Exercise aim:
Return each line that holds the word "this".

Records to process:
****************
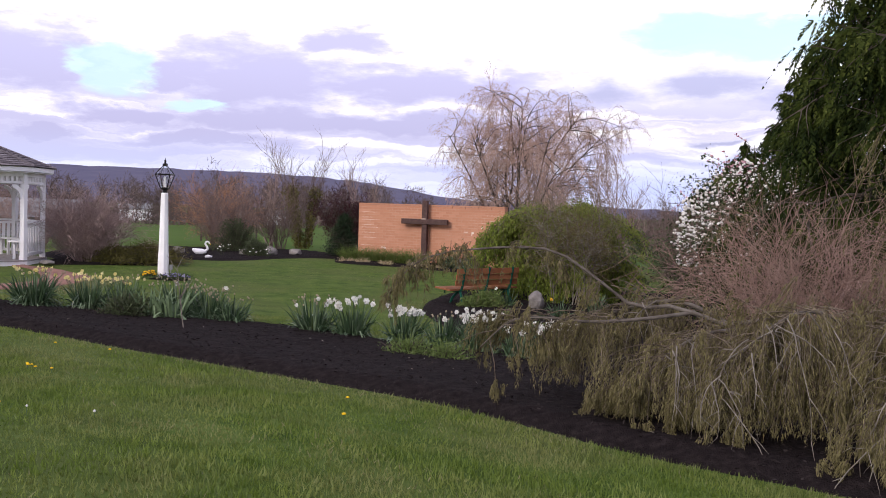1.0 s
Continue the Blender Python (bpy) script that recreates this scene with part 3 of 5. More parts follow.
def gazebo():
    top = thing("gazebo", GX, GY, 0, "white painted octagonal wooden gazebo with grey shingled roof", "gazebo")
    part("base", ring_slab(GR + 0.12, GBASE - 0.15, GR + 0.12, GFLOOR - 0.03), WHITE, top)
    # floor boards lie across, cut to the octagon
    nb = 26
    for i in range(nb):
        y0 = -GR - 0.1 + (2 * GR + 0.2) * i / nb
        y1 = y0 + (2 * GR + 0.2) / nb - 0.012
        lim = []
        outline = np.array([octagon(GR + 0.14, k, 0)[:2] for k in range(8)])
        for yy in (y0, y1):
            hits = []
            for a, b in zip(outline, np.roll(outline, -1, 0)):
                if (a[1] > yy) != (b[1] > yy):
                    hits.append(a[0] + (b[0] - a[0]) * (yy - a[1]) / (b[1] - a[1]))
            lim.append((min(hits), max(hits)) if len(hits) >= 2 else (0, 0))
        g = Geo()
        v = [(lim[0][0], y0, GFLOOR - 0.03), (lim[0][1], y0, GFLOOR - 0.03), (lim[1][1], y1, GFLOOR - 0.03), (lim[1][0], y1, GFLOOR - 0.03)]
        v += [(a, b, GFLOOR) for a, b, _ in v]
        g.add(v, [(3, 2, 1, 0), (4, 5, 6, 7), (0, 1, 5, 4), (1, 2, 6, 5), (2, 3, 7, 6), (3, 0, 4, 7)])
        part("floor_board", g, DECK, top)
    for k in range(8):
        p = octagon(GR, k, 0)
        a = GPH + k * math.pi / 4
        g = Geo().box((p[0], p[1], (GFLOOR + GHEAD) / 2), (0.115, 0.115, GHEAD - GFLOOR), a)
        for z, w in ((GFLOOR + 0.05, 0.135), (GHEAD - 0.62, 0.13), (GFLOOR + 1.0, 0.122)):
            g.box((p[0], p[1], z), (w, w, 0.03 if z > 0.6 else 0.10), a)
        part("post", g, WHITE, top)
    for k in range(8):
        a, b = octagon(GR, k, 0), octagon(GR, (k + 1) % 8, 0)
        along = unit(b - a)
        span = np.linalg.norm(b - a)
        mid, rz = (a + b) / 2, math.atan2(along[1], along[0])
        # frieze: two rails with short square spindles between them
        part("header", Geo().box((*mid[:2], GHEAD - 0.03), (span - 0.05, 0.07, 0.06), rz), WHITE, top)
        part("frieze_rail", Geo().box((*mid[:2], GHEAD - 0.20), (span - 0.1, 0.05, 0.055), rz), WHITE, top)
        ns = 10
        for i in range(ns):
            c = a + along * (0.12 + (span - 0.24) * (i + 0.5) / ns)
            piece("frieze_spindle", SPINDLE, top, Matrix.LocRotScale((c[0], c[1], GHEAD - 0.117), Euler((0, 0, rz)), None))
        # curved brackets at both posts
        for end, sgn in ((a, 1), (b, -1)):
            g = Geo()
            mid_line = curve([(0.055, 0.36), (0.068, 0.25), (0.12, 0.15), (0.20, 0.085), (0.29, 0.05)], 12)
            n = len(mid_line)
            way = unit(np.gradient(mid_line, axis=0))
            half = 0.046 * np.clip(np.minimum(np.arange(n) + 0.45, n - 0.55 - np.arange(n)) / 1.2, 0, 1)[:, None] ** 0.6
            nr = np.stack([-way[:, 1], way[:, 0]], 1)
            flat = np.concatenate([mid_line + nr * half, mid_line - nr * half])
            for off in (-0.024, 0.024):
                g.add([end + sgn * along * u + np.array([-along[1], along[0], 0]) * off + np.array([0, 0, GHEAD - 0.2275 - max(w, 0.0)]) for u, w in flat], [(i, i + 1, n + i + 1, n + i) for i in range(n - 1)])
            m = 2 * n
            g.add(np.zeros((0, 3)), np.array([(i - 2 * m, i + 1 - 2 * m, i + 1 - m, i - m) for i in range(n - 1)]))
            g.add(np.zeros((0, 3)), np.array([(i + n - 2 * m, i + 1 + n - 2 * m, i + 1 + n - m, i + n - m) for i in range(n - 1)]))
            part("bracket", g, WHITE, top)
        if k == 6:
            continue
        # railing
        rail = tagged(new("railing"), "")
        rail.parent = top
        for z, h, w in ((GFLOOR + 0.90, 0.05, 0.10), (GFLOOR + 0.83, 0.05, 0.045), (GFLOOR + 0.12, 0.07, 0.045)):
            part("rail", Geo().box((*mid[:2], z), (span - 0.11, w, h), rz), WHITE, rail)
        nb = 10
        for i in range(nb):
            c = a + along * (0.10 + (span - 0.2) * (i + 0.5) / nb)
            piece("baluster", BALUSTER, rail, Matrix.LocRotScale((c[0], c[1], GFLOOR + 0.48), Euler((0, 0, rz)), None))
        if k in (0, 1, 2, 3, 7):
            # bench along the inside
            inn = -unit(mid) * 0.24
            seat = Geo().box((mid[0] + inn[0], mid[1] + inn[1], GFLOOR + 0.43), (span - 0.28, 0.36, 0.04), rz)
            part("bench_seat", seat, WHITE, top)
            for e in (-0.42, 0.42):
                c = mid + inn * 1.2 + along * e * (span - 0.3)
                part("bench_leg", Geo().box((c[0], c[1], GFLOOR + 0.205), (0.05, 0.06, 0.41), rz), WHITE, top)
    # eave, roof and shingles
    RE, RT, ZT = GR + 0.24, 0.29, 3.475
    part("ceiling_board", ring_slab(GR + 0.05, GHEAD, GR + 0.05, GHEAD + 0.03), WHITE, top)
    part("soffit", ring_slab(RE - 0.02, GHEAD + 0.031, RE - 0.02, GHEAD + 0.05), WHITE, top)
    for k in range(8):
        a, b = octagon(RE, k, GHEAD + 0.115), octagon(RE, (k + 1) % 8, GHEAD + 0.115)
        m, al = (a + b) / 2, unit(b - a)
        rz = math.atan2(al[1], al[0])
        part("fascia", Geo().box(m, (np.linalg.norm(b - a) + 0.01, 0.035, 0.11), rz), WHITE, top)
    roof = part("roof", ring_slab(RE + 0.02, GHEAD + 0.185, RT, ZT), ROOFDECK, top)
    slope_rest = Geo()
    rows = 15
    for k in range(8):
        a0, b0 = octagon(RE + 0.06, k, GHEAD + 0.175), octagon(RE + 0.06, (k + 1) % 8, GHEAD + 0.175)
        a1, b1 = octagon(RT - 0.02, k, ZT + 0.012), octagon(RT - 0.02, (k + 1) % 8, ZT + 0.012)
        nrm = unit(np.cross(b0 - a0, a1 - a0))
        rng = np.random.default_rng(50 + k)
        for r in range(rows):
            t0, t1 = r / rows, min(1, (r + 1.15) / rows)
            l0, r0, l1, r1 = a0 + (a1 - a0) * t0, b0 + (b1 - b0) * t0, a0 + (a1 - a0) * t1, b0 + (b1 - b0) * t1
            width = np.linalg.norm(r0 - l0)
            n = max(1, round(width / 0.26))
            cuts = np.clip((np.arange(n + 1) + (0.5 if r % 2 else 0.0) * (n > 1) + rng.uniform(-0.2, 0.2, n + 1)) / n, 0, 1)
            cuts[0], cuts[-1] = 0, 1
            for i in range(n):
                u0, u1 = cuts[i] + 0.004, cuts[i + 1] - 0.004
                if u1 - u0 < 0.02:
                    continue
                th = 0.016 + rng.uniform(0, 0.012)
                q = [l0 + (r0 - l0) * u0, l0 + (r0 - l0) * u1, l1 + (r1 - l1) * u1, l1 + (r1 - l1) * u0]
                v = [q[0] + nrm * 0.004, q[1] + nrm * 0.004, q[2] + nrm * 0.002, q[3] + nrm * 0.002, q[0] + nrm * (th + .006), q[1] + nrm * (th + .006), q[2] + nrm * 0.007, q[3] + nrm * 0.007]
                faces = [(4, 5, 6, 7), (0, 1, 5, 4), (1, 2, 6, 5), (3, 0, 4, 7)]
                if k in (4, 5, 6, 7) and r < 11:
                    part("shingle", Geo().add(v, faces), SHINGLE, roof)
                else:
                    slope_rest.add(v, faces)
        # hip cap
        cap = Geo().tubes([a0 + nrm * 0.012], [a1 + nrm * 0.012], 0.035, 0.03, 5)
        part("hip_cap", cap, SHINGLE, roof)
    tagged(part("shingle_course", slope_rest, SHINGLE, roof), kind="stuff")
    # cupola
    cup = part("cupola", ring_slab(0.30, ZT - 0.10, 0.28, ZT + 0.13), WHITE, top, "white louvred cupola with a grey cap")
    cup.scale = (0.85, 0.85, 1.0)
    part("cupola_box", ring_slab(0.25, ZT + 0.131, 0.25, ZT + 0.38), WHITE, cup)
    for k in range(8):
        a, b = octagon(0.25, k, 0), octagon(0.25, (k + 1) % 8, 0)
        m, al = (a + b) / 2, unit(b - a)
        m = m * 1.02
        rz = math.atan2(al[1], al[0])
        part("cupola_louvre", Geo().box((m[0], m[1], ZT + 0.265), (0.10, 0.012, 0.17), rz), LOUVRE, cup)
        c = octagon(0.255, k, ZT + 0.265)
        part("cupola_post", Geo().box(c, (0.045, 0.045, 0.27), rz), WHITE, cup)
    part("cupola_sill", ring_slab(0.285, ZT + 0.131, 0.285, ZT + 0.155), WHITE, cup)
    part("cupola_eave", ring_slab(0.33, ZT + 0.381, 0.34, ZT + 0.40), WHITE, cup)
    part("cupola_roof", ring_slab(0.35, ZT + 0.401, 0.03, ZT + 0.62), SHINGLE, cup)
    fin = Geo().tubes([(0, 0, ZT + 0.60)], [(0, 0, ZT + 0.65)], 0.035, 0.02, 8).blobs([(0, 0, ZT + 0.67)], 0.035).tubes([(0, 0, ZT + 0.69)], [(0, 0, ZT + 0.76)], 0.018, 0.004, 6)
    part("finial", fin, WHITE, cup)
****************
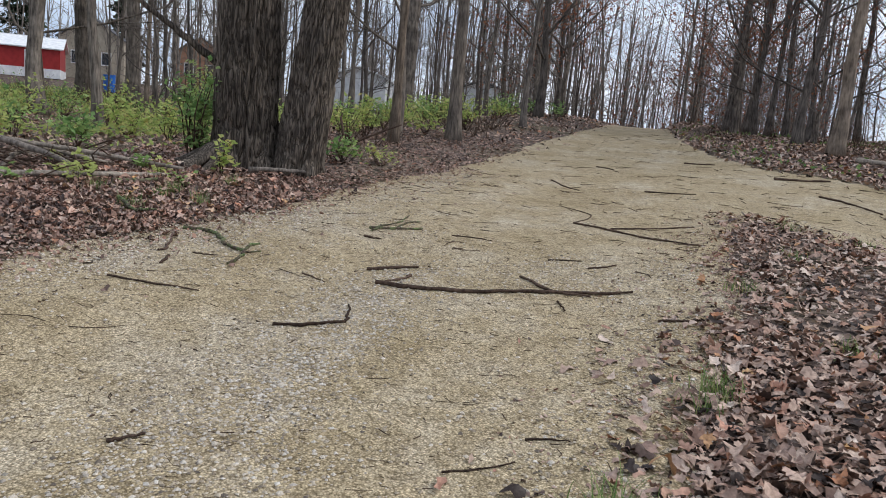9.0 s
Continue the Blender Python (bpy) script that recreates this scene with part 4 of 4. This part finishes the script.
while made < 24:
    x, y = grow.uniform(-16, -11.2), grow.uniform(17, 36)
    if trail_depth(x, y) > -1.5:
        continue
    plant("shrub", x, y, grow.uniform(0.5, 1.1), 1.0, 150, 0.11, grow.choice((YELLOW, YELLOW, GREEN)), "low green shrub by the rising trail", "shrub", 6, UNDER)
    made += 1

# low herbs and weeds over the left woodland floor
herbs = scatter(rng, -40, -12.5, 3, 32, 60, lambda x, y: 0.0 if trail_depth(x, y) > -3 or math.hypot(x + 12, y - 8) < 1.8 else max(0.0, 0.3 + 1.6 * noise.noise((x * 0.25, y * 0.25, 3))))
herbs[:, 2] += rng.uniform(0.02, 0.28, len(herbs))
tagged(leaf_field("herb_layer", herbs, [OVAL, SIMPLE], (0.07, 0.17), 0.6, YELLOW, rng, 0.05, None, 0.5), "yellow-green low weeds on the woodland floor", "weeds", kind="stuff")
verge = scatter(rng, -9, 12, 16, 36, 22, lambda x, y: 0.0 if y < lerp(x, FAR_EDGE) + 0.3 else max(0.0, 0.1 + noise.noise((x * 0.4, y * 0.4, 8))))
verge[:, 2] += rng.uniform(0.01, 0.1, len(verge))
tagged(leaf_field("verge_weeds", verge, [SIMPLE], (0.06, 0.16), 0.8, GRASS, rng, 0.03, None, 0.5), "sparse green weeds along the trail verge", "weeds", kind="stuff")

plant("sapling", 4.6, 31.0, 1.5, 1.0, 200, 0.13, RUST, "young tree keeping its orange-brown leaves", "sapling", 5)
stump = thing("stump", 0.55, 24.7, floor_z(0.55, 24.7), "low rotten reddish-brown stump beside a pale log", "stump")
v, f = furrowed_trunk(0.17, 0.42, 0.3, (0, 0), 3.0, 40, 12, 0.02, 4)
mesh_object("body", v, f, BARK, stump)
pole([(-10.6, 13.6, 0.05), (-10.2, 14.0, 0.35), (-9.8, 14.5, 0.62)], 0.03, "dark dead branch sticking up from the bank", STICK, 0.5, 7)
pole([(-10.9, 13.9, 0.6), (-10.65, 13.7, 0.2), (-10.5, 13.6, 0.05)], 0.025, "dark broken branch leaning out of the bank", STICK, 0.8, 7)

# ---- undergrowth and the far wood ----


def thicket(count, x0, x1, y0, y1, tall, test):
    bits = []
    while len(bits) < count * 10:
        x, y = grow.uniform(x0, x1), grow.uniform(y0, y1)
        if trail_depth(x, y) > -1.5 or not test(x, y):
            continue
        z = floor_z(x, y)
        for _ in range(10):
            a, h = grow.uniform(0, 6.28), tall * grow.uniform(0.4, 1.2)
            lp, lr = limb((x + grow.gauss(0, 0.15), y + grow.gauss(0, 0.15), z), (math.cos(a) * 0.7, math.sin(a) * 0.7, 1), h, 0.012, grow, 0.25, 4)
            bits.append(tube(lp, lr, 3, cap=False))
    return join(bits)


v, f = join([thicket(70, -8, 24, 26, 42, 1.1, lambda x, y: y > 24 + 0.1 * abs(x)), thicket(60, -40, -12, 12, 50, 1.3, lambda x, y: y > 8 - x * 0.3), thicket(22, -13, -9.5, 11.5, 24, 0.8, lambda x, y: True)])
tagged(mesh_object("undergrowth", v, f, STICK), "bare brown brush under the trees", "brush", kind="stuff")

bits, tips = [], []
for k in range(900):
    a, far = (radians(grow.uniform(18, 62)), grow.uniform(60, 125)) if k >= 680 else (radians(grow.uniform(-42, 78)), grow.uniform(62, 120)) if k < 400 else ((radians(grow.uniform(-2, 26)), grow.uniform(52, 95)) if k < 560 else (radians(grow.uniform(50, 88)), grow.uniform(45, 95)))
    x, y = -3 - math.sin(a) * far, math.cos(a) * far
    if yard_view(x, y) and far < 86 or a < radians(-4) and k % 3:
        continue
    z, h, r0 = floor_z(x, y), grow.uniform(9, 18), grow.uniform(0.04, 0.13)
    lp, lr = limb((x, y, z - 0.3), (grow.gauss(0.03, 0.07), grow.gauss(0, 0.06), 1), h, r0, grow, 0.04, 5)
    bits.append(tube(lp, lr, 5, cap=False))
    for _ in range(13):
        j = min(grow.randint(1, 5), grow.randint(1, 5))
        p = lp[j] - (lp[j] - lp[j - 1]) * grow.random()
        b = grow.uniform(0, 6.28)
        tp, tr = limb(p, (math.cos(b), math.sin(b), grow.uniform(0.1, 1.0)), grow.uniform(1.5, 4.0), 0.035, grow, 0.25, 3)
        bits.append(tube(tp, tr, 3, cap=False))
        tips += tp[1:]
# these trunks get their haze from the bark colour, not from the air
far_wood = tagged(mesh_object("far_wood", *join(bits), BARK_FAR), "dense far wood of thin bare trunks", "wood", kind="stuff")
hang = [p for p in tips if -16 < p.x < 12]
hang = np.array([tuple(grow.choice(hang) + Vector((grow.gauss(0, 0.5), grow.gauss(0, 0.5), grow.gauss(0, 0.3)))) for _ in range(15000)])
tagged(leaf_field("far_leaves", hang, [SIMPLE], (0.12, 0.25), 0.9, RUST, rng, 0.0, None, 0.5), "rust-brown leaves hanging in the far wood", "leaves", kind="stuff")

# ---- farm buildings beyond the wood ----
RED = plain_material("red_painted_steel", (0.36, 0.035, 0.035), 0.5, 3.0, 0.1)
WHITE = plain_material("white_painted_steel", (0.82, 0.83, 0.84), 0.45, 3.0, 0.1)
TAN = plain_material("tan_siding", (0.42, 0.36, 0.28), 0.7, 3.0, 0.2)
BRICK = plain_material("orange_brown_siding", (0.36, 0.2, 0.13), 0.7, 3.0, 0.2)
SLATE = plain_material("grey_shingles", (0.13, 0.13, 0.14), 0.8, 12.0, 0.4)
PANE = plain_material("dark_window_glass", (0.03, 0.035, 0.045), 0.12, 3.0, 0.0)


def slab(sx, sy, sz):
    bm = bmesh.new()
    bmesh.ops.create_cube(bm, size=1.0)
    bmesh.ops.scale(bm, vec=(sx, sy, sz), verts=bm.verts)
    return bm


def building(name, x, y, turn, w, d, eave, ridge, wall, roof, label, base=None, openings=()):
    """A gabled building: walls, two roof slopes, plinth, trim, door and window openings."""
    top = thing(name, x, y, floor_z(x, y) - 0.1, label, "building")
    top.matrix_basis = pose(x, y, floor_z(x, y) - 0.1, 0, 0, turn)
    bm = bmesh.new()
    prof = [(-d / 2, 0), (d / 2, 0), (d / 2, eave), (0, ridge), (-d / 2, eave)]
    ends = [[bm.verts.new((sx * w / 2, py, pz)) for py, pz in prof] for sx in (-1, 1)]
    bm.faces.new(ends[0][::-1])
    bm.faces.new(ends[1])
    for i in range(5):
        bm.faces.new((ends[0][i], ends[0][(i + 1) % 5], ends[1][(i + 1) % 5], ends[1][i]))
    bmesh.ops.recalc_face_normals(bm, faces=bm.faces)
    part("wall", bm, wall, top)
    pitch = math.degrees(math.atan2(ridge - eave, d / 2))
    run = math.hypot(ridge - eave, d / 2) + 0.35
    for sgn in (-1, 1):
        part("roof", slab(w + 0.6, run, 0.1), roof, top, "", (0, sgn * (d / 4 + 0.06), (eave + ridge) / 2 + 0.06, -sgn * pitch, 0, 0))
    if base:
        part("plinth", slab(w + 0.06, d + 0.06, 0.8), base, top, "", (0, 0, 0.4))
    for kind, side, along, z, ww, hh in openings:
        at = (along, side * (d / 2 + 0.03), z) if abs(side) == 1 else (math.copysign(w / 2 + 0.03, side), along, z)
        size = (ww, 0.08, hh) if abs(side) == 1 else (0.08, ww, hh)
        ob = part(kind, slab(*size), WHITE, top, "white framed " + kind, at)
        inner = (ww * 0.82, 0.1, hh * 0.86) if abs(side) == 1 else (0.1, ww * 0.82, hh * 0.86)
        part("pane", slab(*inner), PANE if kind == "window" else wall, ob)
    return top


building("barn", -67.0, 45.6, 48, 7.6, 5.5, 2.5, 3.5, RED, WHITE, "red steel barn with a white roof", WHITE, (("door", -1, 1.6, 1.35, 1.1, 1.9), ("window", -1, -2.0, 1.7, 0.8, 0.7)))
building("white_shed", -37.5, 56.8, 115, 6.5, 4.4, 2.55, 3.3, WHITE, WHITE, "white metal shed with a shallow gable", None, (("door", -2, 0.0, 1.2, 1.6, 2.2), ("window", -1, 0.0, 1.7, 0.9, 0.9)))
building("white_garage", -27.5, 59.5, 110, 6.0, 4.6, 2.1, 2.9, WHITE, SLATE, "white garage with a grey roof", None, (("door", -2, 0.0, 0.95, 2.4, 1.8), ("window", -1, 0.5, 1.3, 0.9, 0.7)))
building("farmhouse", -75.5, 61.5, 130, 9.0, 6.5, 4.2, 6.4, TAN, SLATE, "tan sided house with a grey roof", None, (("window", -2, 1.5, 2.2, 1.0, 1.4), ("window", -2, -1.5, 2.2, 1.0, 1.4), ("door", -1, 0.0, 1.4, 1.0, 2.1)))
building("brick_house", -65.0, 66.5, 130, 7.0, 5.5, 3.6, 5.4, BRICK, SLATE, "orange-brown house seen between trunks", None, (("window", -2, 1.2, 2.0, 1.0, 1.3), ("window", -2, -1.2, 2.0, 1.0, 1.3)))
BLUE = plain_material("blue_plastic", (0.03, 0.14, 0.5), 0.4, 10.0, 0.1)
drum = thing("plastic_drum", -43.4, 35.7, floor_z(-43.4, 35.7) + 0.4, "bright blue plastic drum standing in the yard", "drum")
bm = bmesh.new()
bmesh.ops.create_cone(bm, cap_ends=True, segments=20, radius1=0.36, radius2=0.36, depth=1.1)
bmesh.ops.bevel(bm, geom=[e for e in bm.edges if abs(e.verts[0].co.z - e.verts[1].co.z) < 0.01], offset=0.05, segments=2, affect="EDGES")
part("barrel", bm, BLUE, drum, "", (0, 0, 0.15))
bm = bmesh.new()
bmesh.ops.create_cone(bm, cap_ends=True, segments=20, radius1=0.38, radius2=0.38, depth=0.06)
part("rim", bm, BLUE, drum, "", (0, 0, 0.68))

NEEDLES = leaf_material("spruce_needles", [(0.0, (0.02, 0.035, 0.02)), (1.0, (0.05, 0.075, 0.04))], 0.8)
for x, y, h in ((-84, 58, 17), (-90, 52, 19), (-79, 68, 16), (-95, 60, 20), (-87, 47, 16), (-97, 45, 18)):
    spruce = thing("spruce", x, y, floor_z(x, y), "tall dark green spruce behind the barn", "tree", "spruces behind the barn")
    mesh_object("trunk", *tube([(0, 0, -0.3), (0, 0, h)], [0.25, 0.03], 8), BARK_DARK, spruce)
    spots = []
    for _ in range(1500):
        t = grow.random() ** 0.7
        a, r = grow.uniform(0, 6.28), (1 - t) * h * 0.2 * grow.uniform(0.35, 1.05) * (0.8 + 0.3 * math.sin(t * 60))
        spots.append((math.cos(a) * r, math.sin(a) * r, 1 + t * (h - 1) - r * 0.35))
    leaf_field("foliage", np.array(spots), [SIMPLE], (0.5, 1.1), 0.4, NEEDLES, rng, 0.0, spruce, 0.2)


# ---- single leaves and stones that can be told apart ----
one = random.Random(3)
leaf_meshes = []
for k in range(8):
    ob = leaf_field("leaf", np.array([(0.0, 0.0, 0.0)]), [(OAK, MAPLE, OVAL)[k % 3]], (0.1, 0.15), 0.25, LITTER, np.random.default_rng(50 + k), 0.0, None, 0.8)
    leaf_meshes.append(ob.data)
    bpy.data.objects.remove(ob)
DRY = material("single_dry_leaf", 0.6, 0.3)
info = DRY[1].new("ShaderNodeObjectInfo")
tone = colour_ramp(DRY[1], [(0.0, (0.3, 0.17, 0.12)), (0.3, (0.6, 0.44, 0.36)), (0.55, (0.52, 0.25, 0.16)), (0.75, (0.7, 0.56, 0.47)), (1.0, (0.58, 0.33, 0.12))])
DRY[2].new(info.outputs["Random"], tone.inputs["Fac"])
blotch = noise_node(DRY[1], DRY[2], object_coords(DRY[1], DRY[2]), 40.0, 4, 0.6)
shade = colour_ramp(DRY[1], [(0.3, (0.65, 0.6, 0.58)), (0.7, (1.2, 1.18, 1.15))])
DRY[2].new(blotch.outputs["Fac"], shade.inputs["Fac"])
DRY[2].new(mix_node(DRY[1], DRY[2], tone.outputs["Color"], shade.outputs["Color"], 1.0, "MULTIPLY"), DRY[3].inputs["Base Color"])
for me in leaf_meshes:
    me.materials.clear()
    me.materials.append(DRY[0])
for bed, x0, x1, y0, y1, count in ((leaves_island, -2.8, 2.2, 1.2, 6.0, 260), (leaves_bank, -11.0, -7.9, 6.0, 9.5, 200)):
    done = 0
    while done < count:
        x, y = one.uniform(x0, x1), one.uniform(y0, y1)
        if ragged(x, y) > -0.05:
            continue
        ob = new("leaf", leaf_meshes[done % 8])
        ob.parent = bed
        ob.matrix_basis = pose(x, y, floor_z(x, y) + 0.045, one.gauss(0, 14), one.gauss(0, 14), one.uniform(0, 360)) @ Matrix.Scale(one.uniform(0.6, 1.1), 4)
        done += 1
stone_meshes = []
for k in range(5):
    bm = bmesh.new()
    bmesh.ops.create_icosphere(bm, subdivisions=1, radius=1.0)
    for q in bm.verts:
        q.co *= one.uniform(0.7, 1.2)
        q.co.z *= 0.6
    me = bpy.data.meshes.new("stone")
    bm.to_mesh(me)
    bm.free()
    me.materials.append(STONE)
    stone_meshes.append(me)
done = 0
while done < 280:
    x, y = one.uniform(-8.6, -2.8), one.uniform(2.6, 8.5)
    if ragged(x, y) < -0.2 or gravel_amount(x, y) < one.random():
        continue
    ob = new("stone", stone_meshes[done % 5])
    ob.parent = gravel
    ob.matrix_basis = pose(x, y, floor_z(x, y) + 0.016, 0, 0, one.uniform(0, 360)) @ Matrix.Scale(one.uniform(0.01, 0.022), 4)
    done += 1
****************
Exercise answer:
Continue the Blender Python (bpy) script that recreates this scene with part 3 of 5. More parts follow.
Continue the Blender Python (bpy) script that recreates this scene with part 4 of 4. This part finishes the script.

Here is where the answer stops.